Mas além desta “virada à esquerda” na América Latina, o chanceler brasileiro sofreu mais dois reveses acachapantes: a derrota de Donald Trump nos EUA, e a decisão da União Europeia de retirar seu reconhecimento oficial de Juan Guaidó como presidente autoproclamado da Venezuela. É difícil que a política externa de algum país sofra uma sucessão de fracassos tão rápidos, tão arrasadores e em tão pouco tempo. E só se consegue entender este rápido isolamento do Brasil, dentro do seu próprio continente, tendo em conta a mais completa idiotice ideológica e geopolítica de um ministro das Relações Exteriores que pauta seu comportamento e sua política externa – em pleno século XXI – pela sua visão binária do mundo, e pela sua leitura medieval dos textos bíblicos.
A catástrofe administrativo deste governo de militares, e o fracasso de sua política externa sugerem com insistência que qualquer negociação a respeito do futuro do pais deveria começar por do pontos fundamentais: o primeiro, seria a devolução dos militares aos seus quartéis e funções constitucionais, sem nenhum tipo de concessão ou distinção entre “bons” e “maus” militares, apenas militares que cumprem ou que não cumprem suas obrigações legais; e o segundo, seria colocar uma pá de cal em cima da vergonhosa política externa deste governo, começando por um novo tipo de relacionamento com os Estados Unidos, sem fanfarronice nem arrogância, mas com altivez soberana e sem nenhum tipo de vassalagem, diplomática, jurídico eu militar.
Referências
[1] Fiori, J. L. e Nozaki, W. Conspiração e corrupção: uma hipótese muito provável.
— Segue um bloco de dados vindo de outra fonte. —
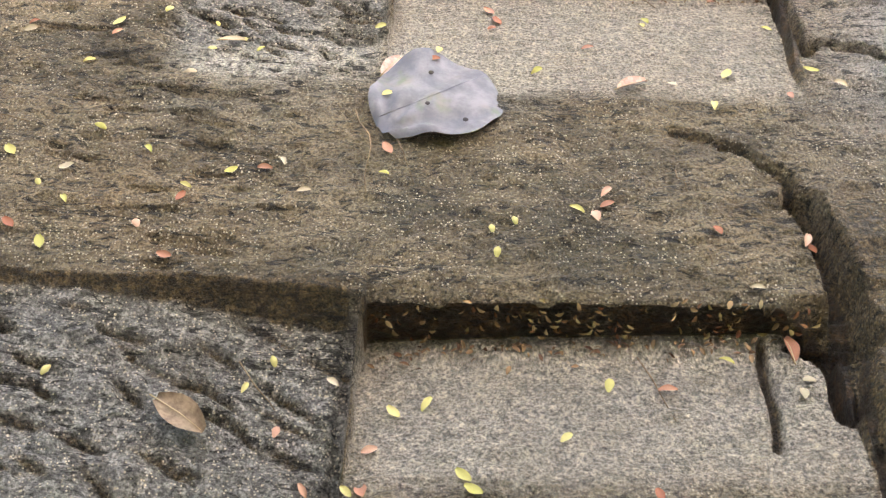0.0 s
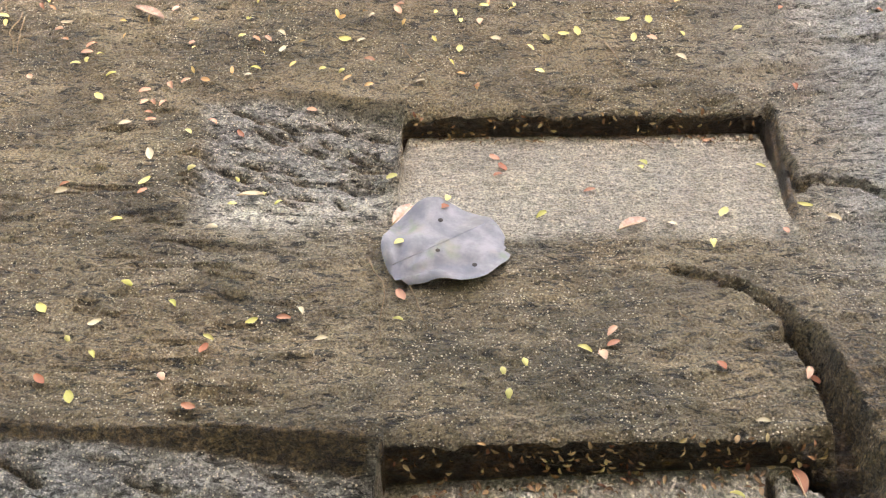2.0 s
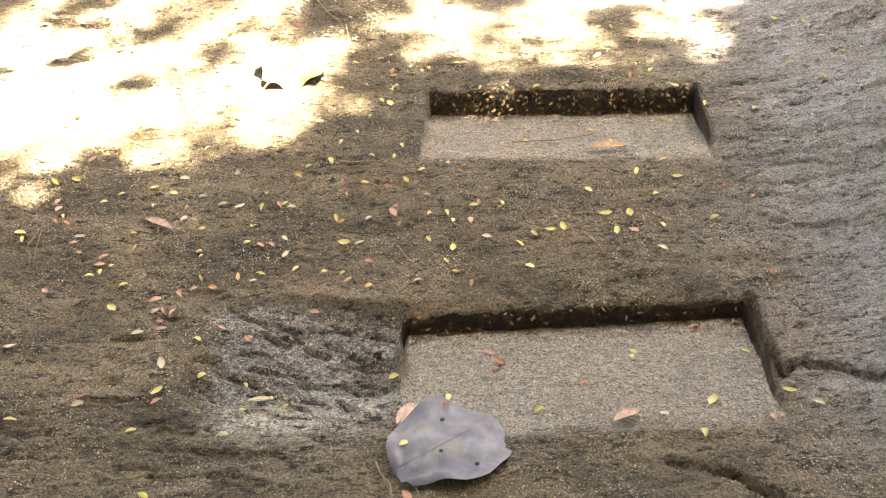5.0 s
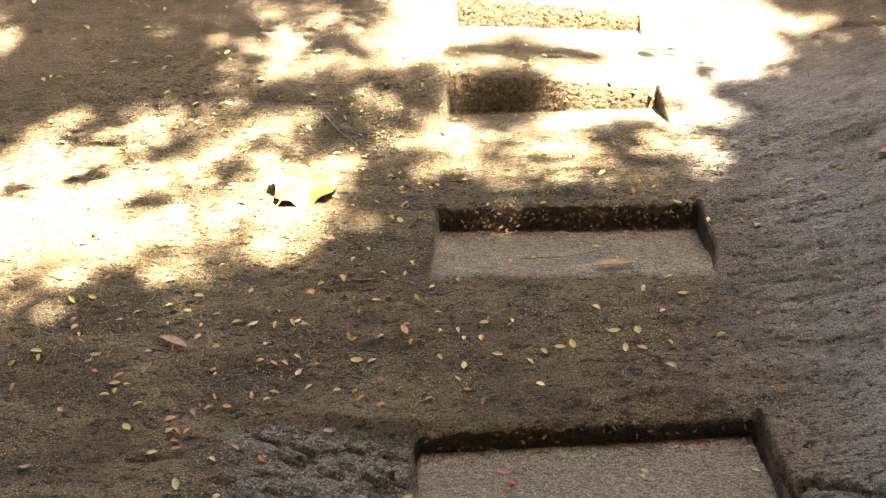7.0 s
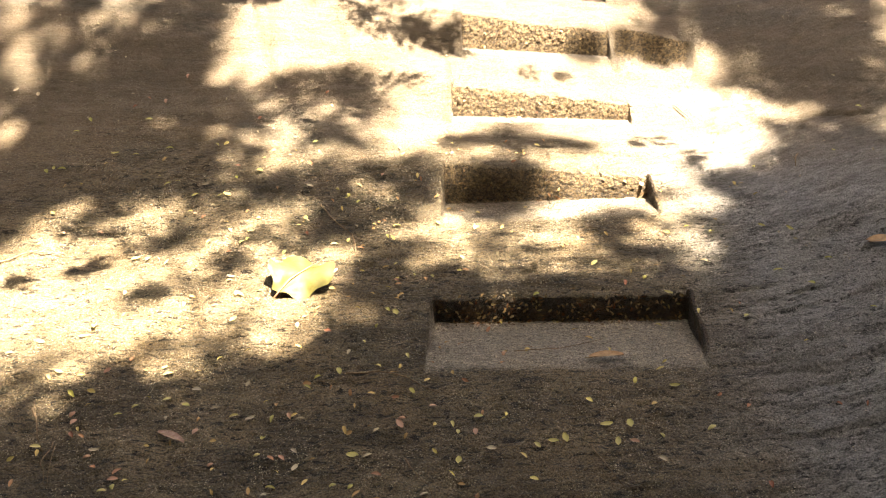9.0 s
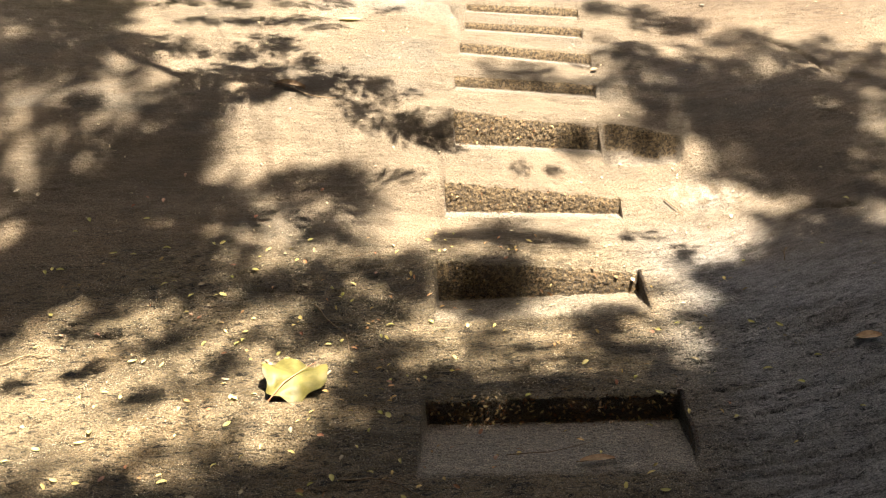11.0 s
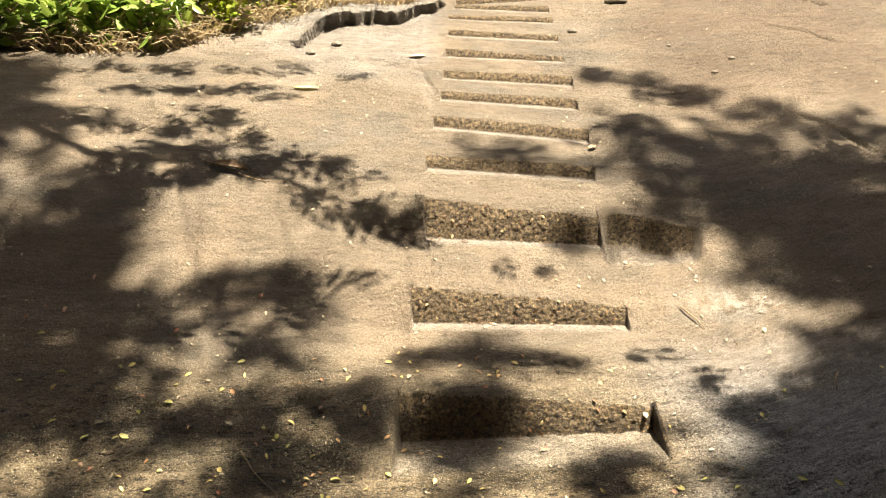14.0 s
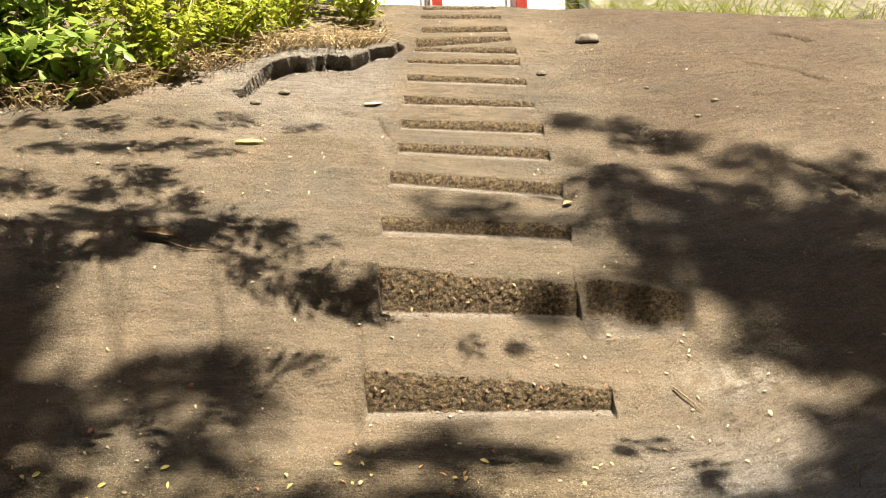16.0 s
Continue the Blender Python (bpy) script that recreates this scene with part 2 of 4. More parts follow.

Le Monde Diplomatique, 30 jul. 2019.
[2] Citado em DCM, “General Villas Boas revela atuação política do Exército que culminou na eleição da Bolsonaro”, 10 fev. 2021.
[3] Como no caso de uma entrevista recente, em que o Presidente da Brasil pôde exibir com todas as letras o seu estilo literário inconfundível, quando foi perguntado sobre os gastos do governo com a compra de leite condensado e respondeu de bate-pronto: “Vai para a puta que o pariu rapaz, imprensa de merda. É para encher o rabo de vocês da imprensa essas latas de leite condensado” (J.M. Bolsonaro, in “Leite condensado é para enfiar no rabo da imprensa”, matéria publicada no site UOL Notícias, em 28 jan. 2021.
José Luis Fiori é professor permanente do Programa de Pós-Graduação em Economia política Internacional (PEPI), coordenador do GP da UFRJ/CNPQ “O poder global e a geopolítica do Capitalismo”, coordenador adjunto do Laboratório de “Ética e Poder Global”, pesquisador do Instituto de Estudos Estratégicos do Petróleo, Gás e Biocombustíveis (INEEP), autor de O Poder global e a nova geopolítica das nações, História, estratégia e desenvolvimento e Sobre a Guerra.